start

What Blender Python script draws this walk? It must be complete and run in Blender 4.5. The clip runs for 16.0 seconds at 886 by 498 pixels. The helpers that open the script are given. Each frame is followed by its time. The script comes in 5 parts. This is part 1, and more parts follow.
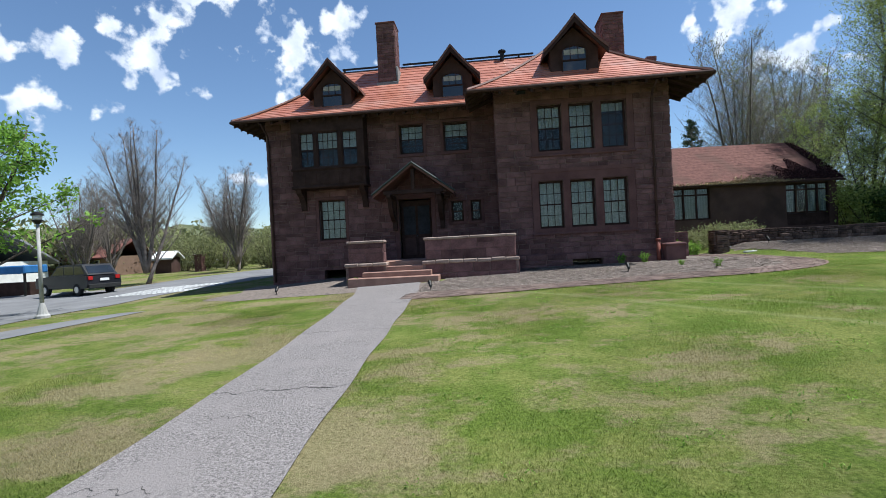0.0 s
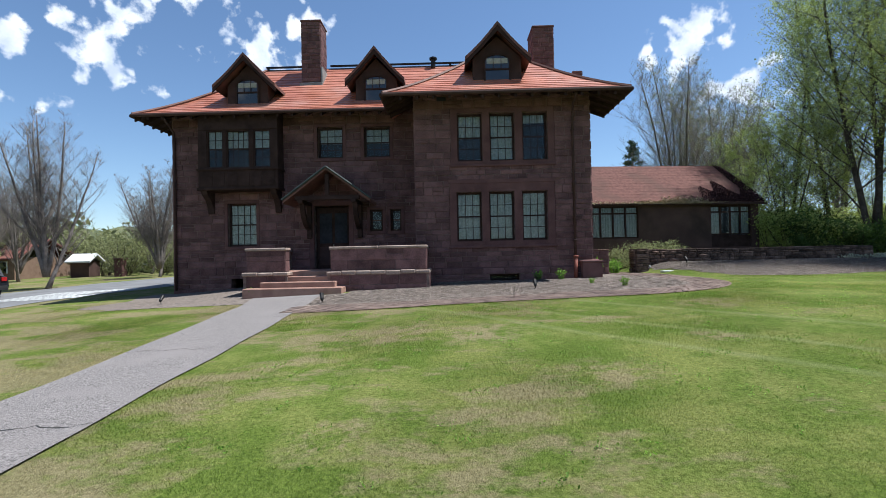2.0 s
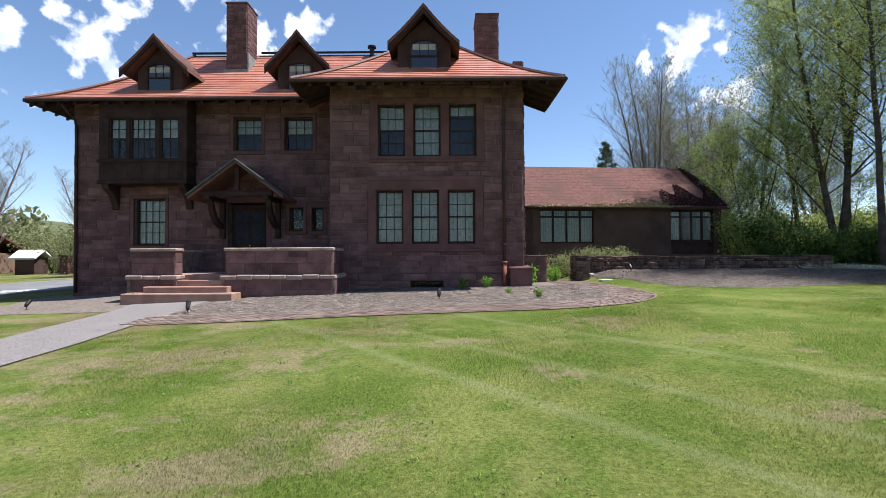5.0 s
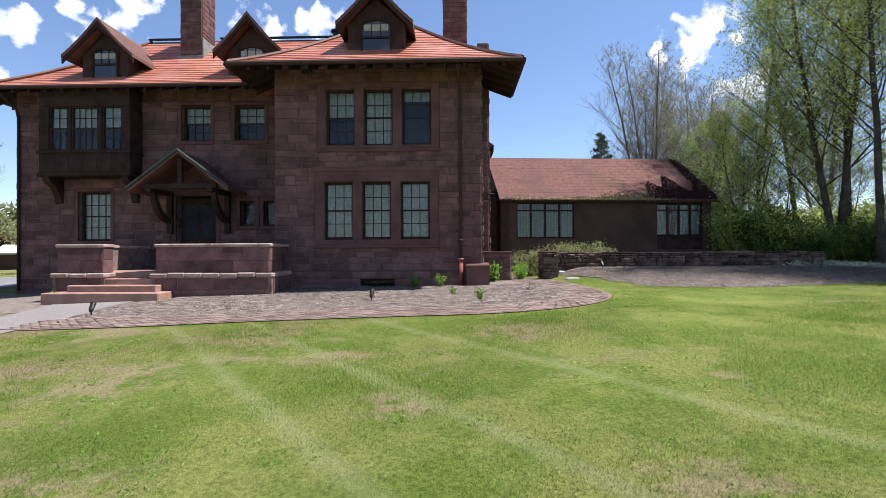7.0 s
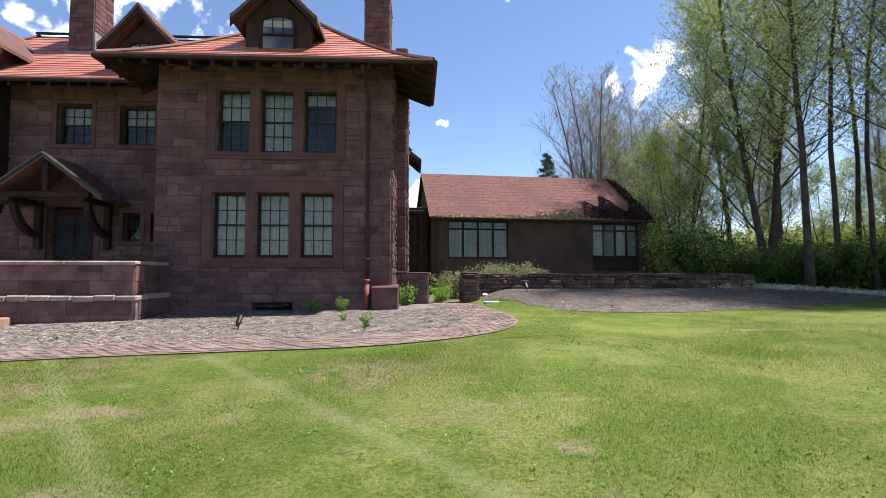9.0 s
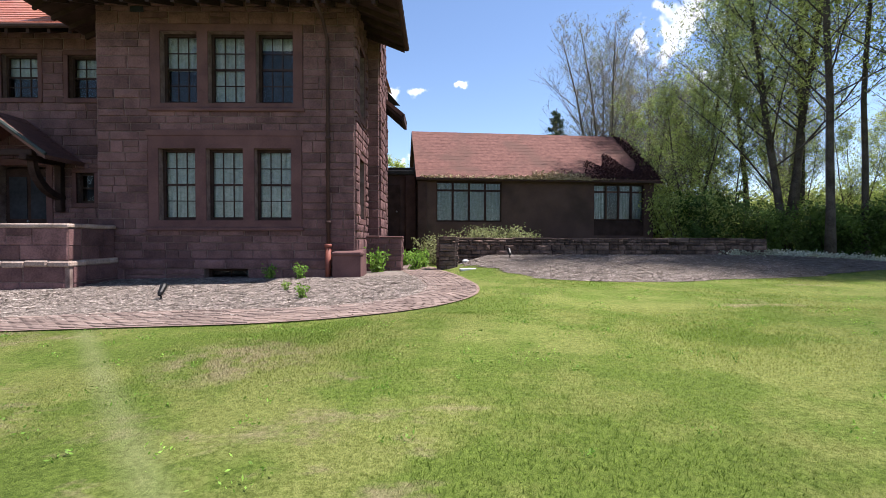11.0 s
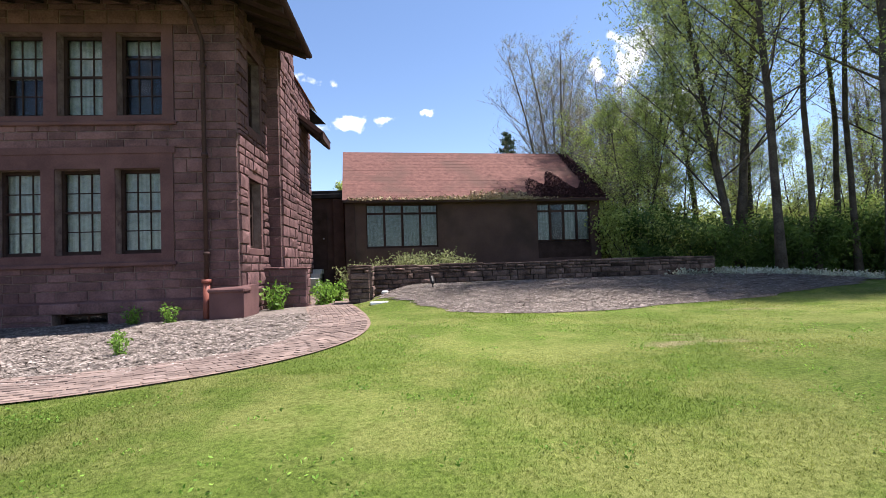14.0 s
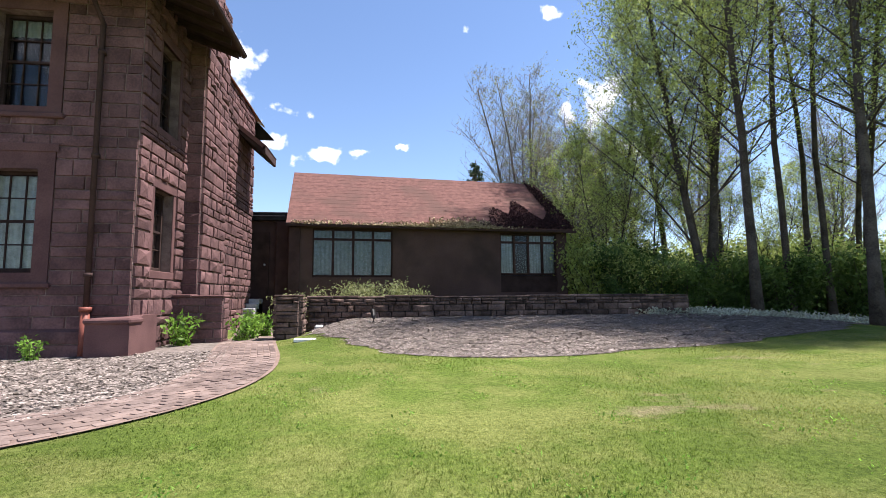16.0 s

end

_INSTRUCTIONS FOR THE TASK_: Restate the data above word for word. Do not include the images.

_REPLY TO THE TASK_:
What Blender Python script draws this walk? It must be complete and run in Blender 4.5. The clip runs for 16.0 seconds at 886 by 498 pixels. The helpers that open the script are given. Each frame is followed by its time. The script comes in 5 parts. This is part 1, and more parts follow.
0.0 s
2.0 s
5.0 s
7.0 s
9.0 s
11.0 s
14.0 s
16.0 s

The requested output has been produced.